# Work to do:
Skip every picture and transcribe the remaining material exactly.

# Material provided:
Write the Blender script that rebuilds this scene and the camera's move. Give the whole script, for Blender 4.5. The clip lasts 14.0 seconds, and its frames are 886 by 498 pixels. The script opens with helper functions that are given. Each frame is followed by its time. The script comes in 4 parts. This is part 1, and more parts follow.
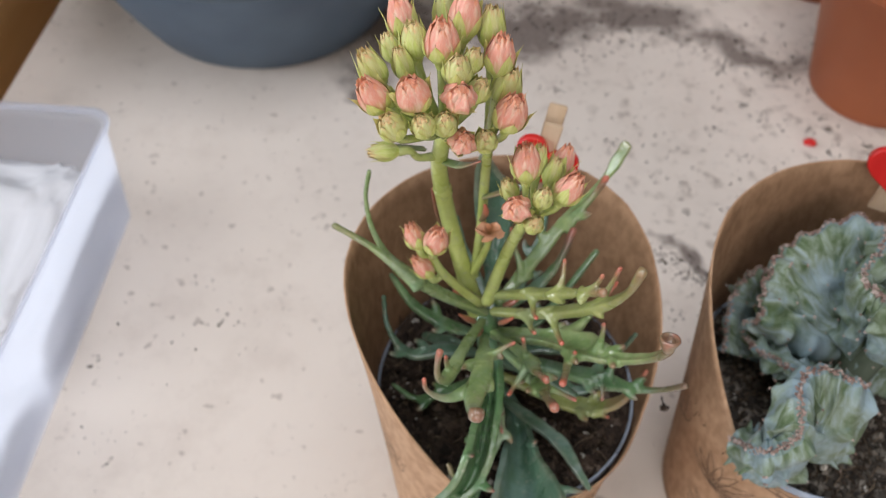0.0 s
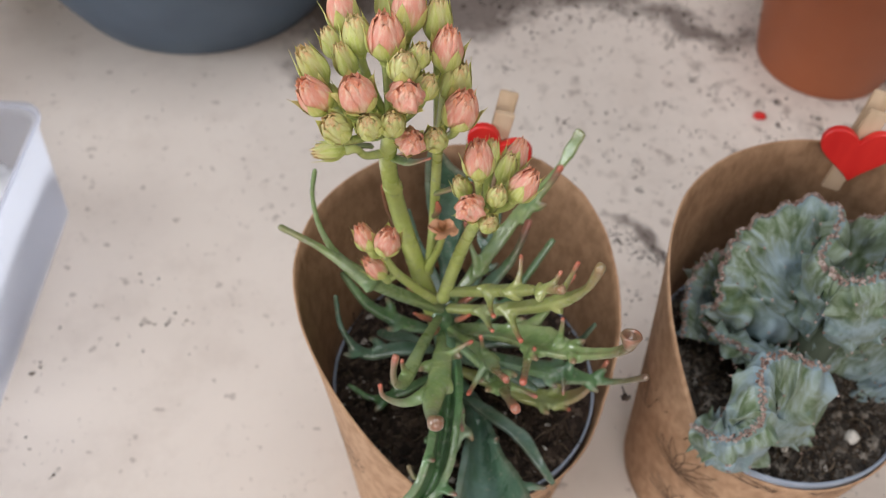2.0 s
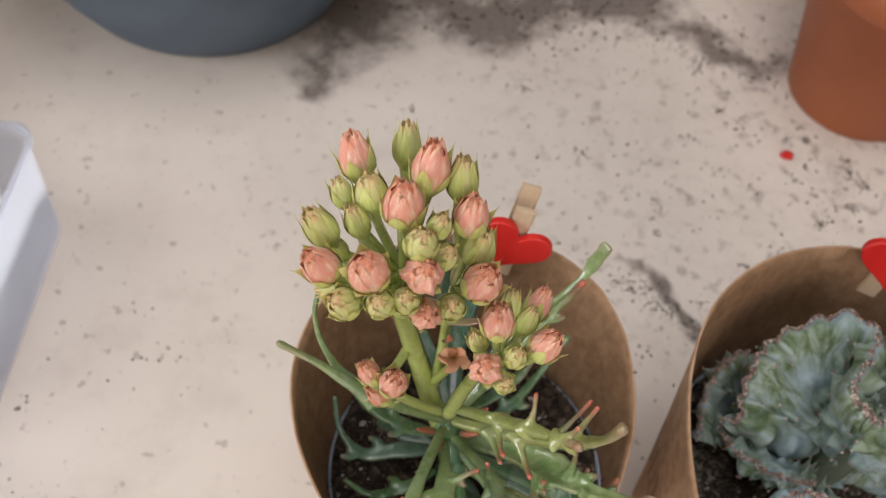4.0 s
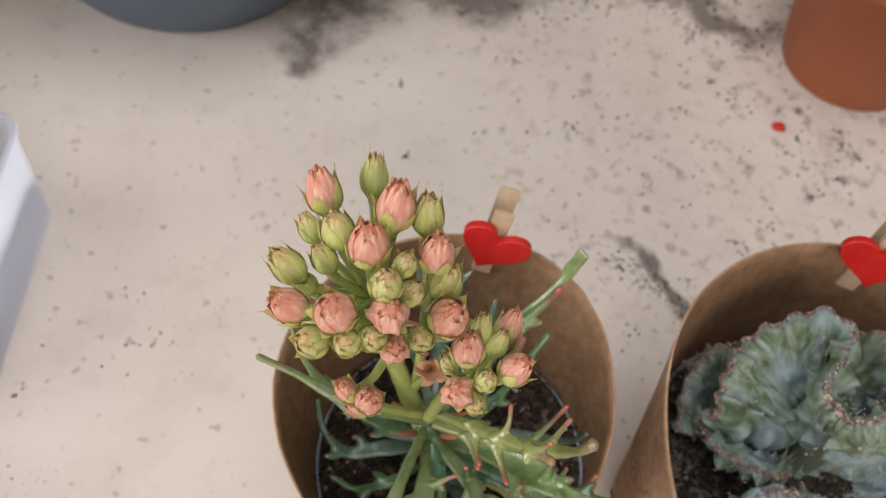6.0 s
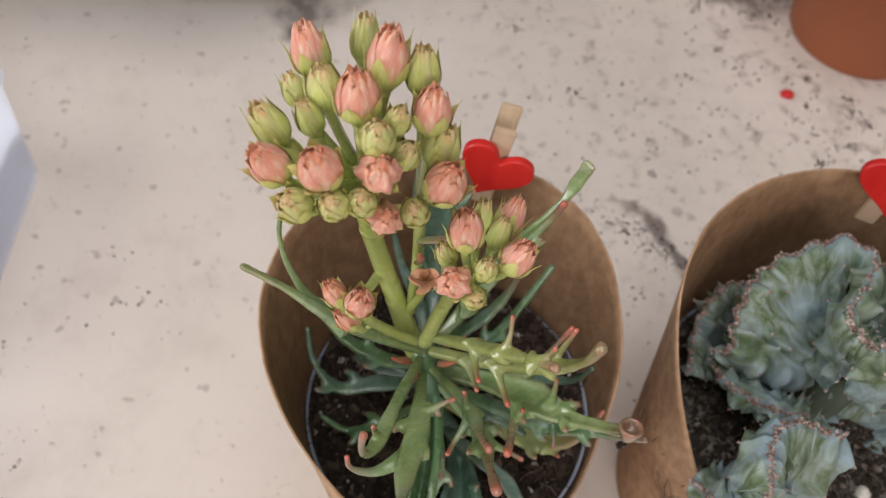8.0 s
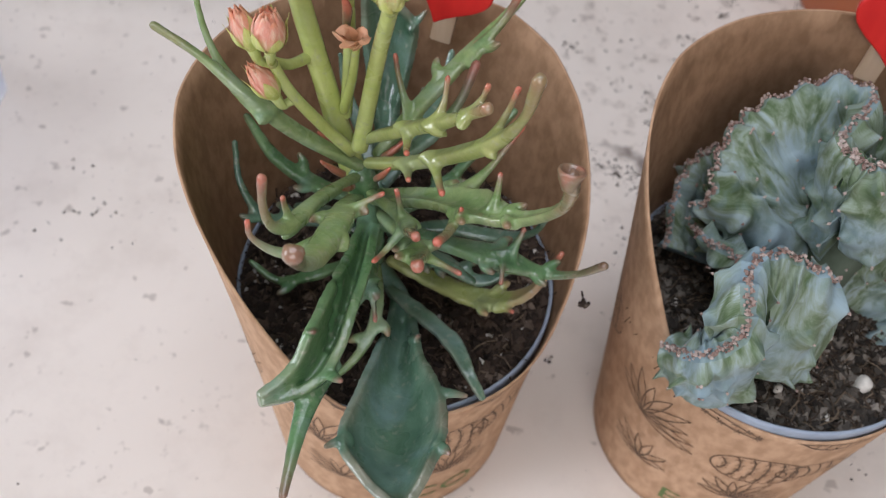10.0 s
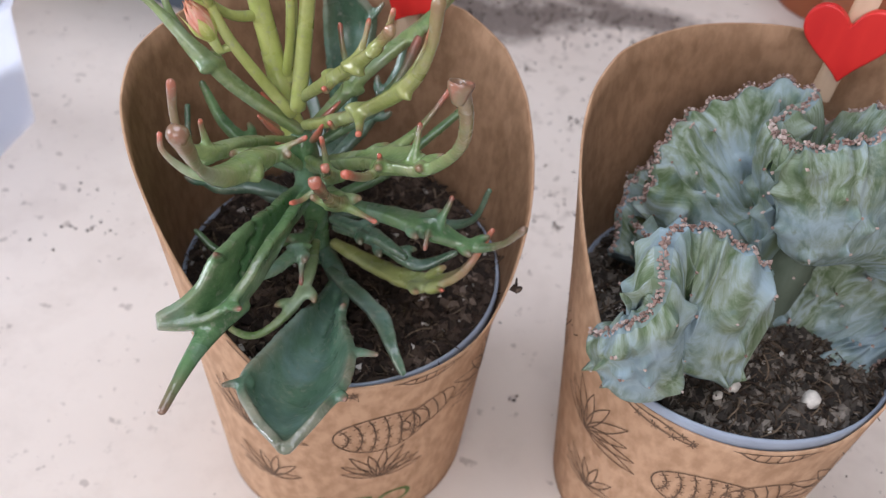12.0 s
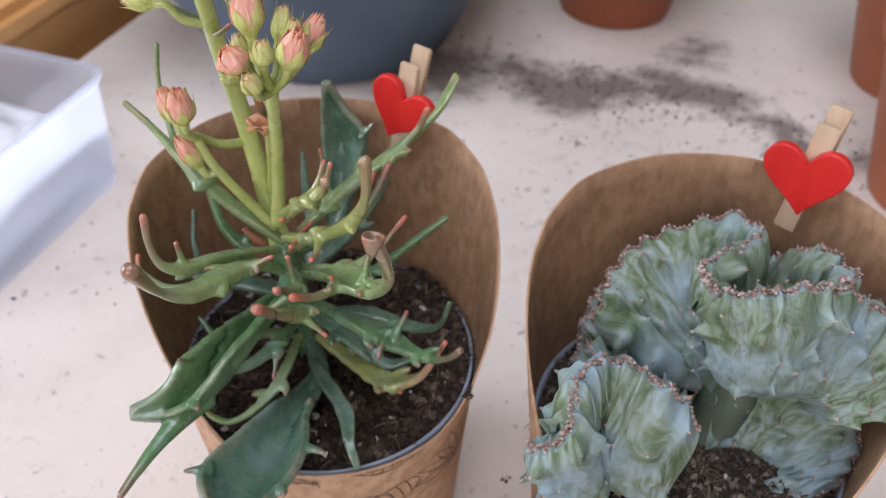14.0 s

# Full output:
Write the Blender script that rebuilds this scene and the camera's move. Give the whole script, for Blender 4.5. The clip lasts 14.0 seconds, and its frames are 886 by 498 pixels. The script opens with helper functions that are given. Each frame is followed by its time. The script comes in 4 parts. This is part 1, and more parts follow.
0.0 s
2.0 s
4.0 s
6.0 s
8.0 s
10.0 s
12.0 s
14.0 s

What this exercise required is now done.